Designating Turkey’s Security Concerns in Syria: Ongoing Conflict in Idlib

Designating Turkey’s Security Concerns in Syria: Ongoing Conflict in Idlib

Latest developments in Idlib

Syrian opposition groups fighting mainly against ISIS terrorist in eastern rural Hama were attacked by regime forces in the last days of 2017. The attack has been gradually maintained along the train line in North-South direction to destroy all opposition groups under the leadership of Hayat Tahrir el Şam (HTŞ) to reach out Abu Duhur military air base. After 2-weeks of heavy clashes, regime forces partially captured Abu Duhur airbase on January 11. Yet, it was not the endpoint but the territorial junction in which regime forces advancing also from East and North will meet. Opposition forces have been forced to withdraw from large portion of territories they held in Southern Idlib at the end of 2017 by ever increasing Russia airstrikes. Nevertheless, some opposition groups like Feylaq us Sam and Nureddin Zengi Movement started a rebel counteroffensive against regime forces from West and are currently trying to dissolve regime forces to stop their advance.

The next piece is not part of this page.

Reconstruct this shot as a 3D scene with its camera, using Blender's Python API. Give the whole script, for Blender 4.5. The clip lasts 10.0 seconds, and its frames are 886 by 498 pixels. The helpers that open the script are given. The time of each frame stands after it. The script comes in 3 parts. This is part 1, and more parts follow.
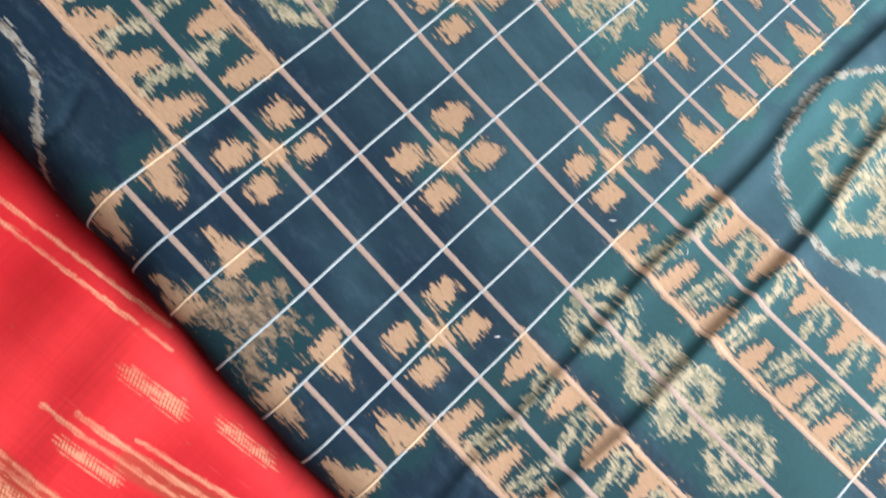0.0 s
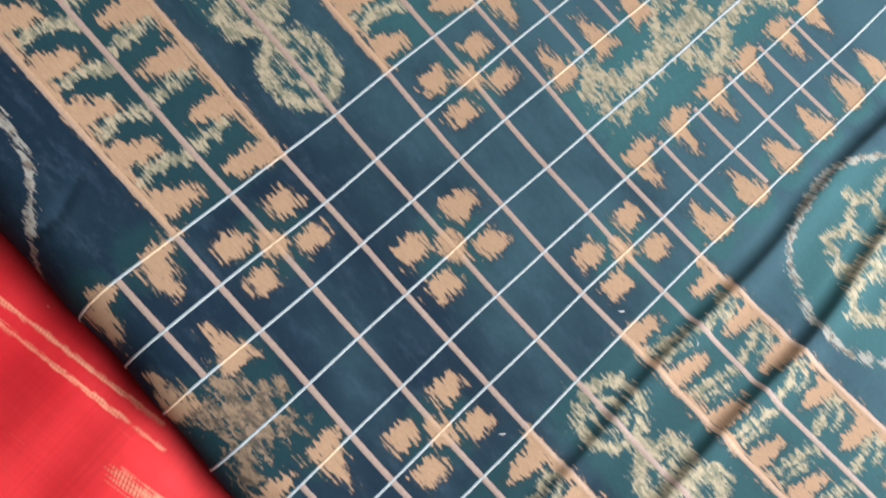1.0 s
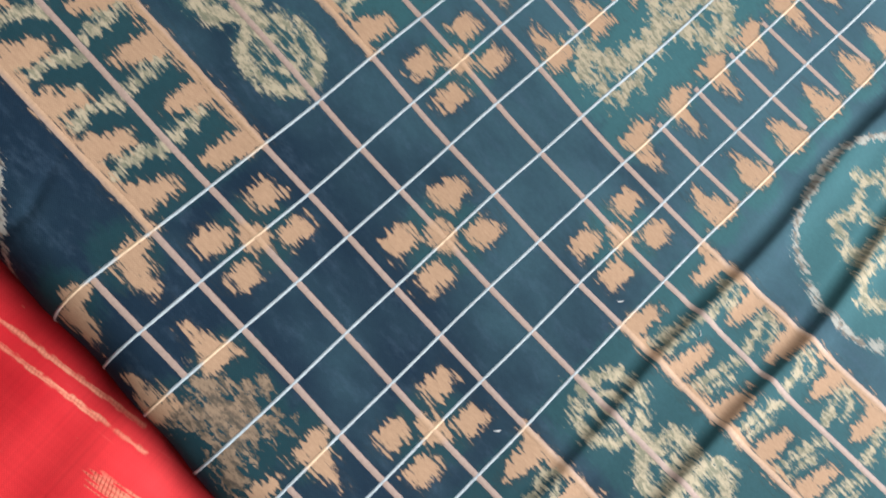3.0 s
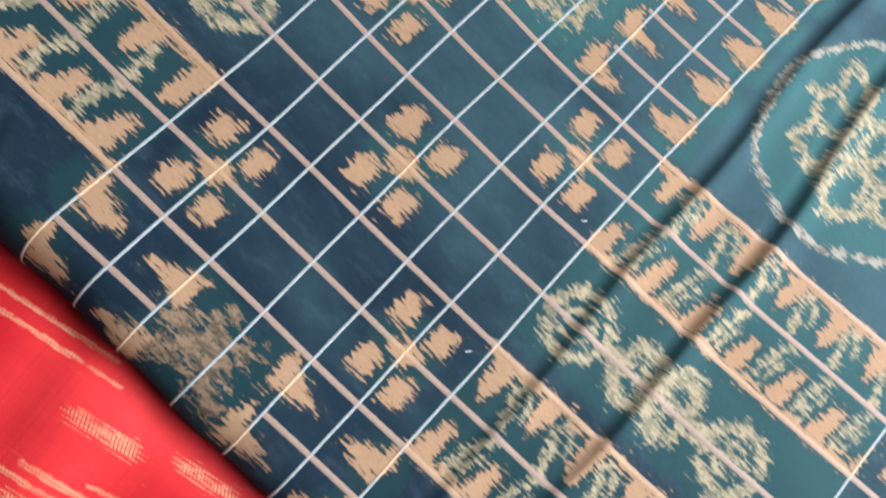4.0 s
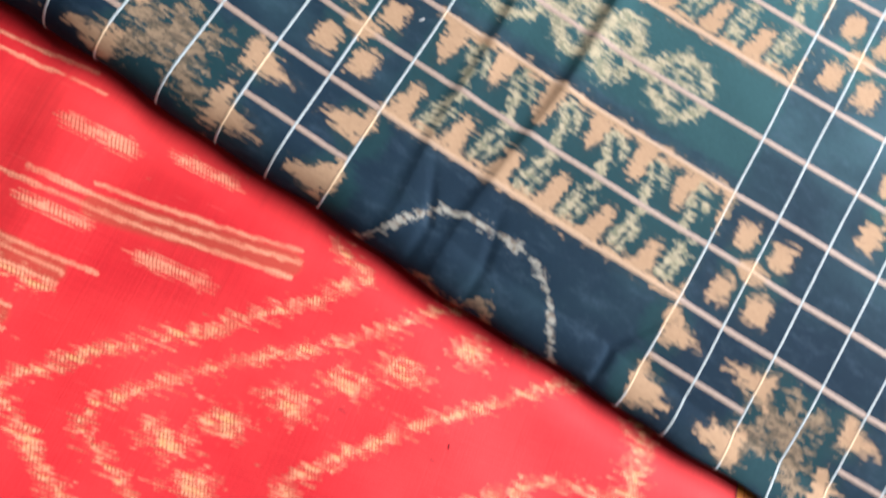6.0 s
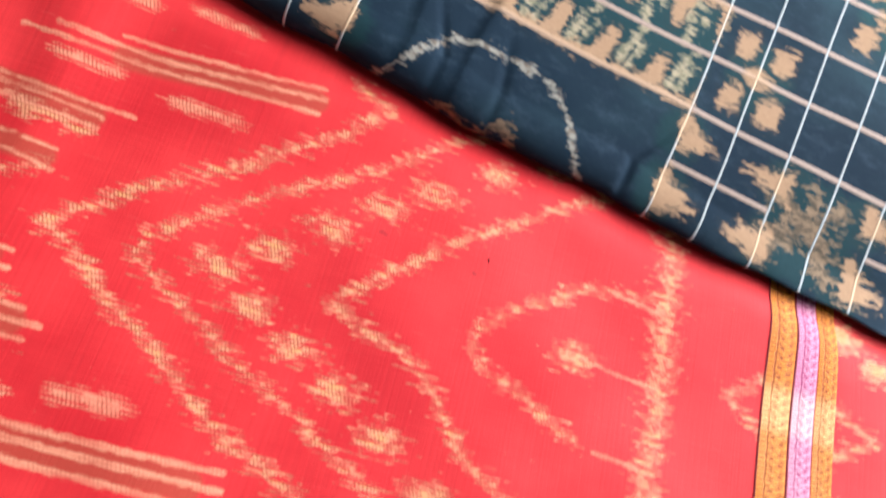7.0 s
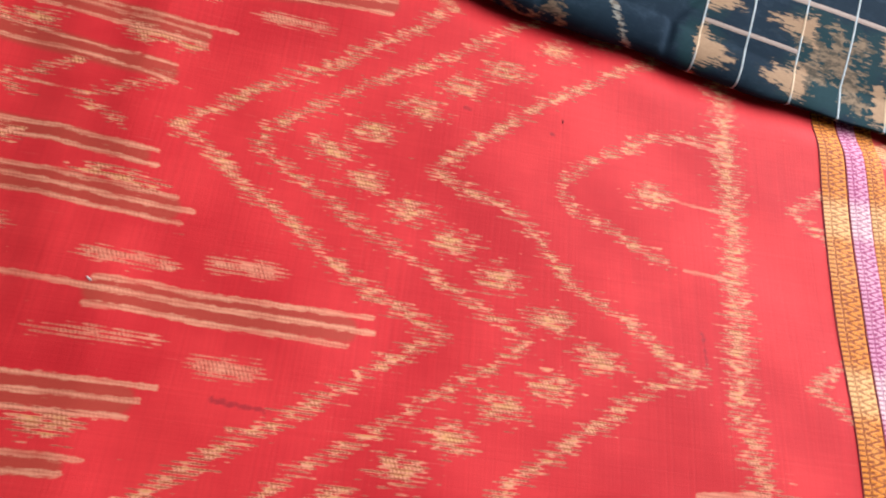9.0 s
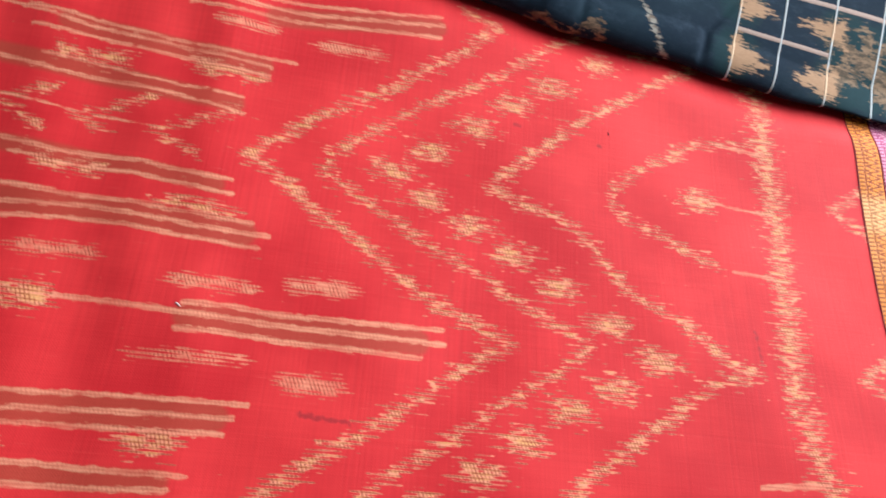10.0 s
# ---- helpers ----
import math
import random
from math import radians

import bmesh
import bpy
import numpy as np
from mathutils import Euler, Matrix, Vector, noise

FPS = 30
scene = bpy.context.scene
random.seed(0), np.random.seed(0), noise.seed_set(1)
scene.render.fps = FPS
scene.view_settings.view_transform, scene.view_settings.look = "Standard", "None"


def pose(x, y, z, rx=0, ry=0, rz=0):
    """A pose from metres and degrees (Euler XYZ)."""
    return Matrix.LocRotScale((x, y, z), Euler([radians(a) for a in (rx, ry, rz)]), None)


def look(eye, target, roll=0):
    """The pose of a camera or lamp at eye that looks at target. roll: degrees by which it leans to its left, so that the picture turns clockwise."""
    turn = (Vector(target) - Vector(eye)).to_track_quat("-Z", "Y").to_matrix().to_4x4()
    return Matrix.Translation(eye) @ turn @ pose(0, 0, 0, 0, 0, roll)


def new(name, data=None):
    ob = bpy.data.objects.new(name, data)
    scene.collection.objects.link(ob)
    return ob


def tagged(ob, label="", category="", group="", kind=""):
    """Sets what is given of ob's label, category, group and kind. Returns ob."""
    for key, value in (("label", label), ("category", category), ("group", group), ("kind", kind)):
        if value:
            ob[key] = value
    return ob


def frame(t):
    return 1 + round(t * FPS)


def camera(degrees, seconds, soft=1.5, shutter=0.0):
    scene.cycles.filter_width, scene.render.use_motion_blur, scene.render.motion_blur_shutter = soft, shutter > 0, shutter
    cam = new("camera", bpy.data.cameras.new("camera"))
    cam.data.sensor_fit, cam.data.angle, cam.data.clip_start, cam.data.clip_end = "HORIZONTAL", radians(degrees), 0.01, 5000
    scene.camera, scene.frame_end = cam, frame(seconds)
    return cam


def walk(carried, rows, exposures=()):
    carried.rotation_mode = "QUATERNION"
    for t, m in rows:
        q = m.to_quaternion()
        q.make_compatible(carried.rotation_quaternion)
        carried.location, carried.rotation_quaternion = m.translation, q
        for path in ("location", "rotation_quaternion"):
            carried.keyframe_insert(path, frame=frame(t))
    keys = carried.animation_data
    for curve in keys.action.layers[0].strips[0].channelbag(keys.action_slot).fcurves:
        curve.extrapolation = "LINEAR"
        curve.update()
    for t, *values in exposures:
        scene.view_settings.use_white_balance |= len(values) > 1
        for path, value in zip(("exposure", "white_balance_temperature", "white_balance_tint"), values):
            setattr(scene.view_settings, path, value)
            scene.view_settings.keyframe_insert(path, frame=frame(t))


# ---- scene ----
cam = camera(63.5, 10.0, soft=1.9, shutter=0.6)
LAMP = 31.0                          # window light, watts
PATH = [
    (0.0, 0.0069, -0.0148, 0.2557, 9.99, -15.74, -44.16),
    (0.5, 0.0149, -0.0044, 0.2533, 10.83, -16.01, -43.76),
    (1.0, 0.0221, 0.0055, 0.2517, 11.61, -16.41, -43.37),
    (1.5, 0.0251, 0.0074, 0.2508, 12.67, -16.26, -43.24),
    (2.0, 0.0298, 0.0114, 0.2478, 11.96, -16.21, -43.43),
    (3.5, 0.0307, -0.0074, 0.2442, 10.55, -15.39, -45.41),
    (4.0, 0.0226, -0.0189, 0.2463, 10.46, -15.59, -47.57),
    (4.5, 0.0098, -0.0346, 0.2469, 10.31, -16.04, -50.01),
    (5.0, -0.0101, -0.0528, 0.2458, 10.54, -16.29, -53.34),
    (5.5, -0.0333, -0.0688, 0.2462, 10.20, -16.00, -56.62),
    (7.0, -0.1309, -0.1080, 0.2349, 14.73, -14.13, -66.96),
    (7.5, -0.1565, -0.1107, 0.2307, 14.52, -13.52, -69.48),
    (8.0, -0.1764, -0.1083, 0.2295, 15.51, -12.77, -72.02),
    (8.5, -0.1887, -0.1013, 0.2328, 16.47, -12.54, -73.89),
    (9.0, -0.2012, -0.0906, 0.2378, 17.79, -12.21, -75.57),
    (9.5, -0.2081, -0.0779, 0.2418, 18.14, -11.92, -76.73),
    (10.0, -0.2071, -0.0688, 0.2457, 18.66, -10.99, -77.76),
]
walk(cam, [(t, pose(x, y, z, rx, ry, rz)) for t, x, y, z, rx, ry, rz in PATH],
     exposures=[(0.0, 0.42), (1.0, 0.3), (2.0, 0.22), (3.5, 0.32), (4.5, 0.48), (5.0, 0.66), (5.5, 0.52), (7.0, 0.32), (7.5, 0.0), (8.5, -0.06), (10.0, 0.03)])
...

Meanwhile, ISIS terrorists have doubled their area of control in eastern Hama due to the connivance of Syrian regime since November 2017. Regime forces advancing to the North implicitly benefited from the military power of ISIS terrorists existing in East since it is the ISIS fighting against opposition groups and bearing burden of regime forces to reach out Abu Duhur.

Why Idlib?

In the second half of 2017, regime forces and PYD terrorists were fighting against ISIS in Deir ez Zor, southeast Syria. Most of the ISIS-held territories were recaptured and terrorist were stalemated. The concentration of regime forces on Deir ez Zor caused people to think that any advancement towards Abu Duhur is not possible. Yet, when compared to Deir ez Zor, Idlib is much more crucial for all actors in the field. Idlib is a province of 1 million people where opposition groups are widely located. It is the last province whose control is largely under opposition and removal of them will probably mean a lot for Damascus. If Idlib, where de-escalation agreement does not prevail, is under the control of regime forces, opposition groups would be besieged from East, South and West. This will cause further migration waves towards Turkey and make Syrian regime relatively advantageous over Turkey during peace talks.         

Possible Spill-overs into Turkey

Advance of the regime forces are expected to be limited only with territories under HTŞ control. Nevertheless, Turkish authorities stated concerns over any possible advancement towards Northern Idlib. If so, military conflicts will transferred up to Turkish observatory point in Darat İzza in North and even to Turkish-Syrian border. Turkey, as a guarantor state in Astana peace talks, has the right to establish observatory points along the western line of Idlib. What is important here is the evaluation of pros and cons such future military involvement will have.

Turkey have already stated that current attacks towards opposition groups are the violations of Astana principles and immediately be stopped. In this point, Turkey needs a proper risk analysis and act in line with it as soon as possible. It is known that HTŞ militants are not willing to accept Turkey’s existence in West Idlib. But what Turkey needs to do is to measure whether the costs of confronting with HTŞ or conniving regime forces’ advancement towards Turkish border will be higher.

Another issue regarding the clashes in Idlib is the humanitarian situation of people. It has been reported that around 120.000 people have been internally displaced during the operation towards Abu Duhur military airbase. Thousands of people escaping from brutality of ISIS and regime forces are coming close to Turkish border. Emergency squads are crucial to make immediate treatment and to provide shelter in relatively safer zones. The migration of people living in Idlib is expected to continue increasingly.

 

Overall Analysis

When analyzed all above-given factors together, large scale deployment of military troops along West Idlib seems to have more effective results by limiting regime forces with preventive intervention. Otherwise, the political and military crises, which could emerge after the fall of the last opposition-held stronghold, may risk the possible Afrin operation. Possible returns of Turkish military involvement can be arrayed as the following:

  • Guaranteeing the existence of opposition groups in Astana and Sochi peace talks,
  • Stopping regime forces’ advancement to Turkish border by preventive intervention,
  • Increasing opportunities for and the security of Afrin operation,
  • Preventing possible migration waves towards Turkey.

With a military operation, all 4 issues can be realized. As such Turkey could eliminate its Idlib-related security concerns. Otherwise, it is clear that the number of people fleeing and migrating towards North will increase. This is why Turkey’s actions are significant to prevent migration waves securitized both for Idlib and Turkey. Securing Idlib will also mean the securing of Afrin operation which Turkey have already started. Idlib is the south of Afrin where any future attack could come from towards Turkish military forces. And it is a place where there is no Turkish or Turkish-backed control around Afrin. Afrin is surrounded by Turkish controlled Euphrates Shield zone from east and opposition groups from west.  Therefore, Turkey’s involvement in Idlib could also secure the course of military actions towards Afrin.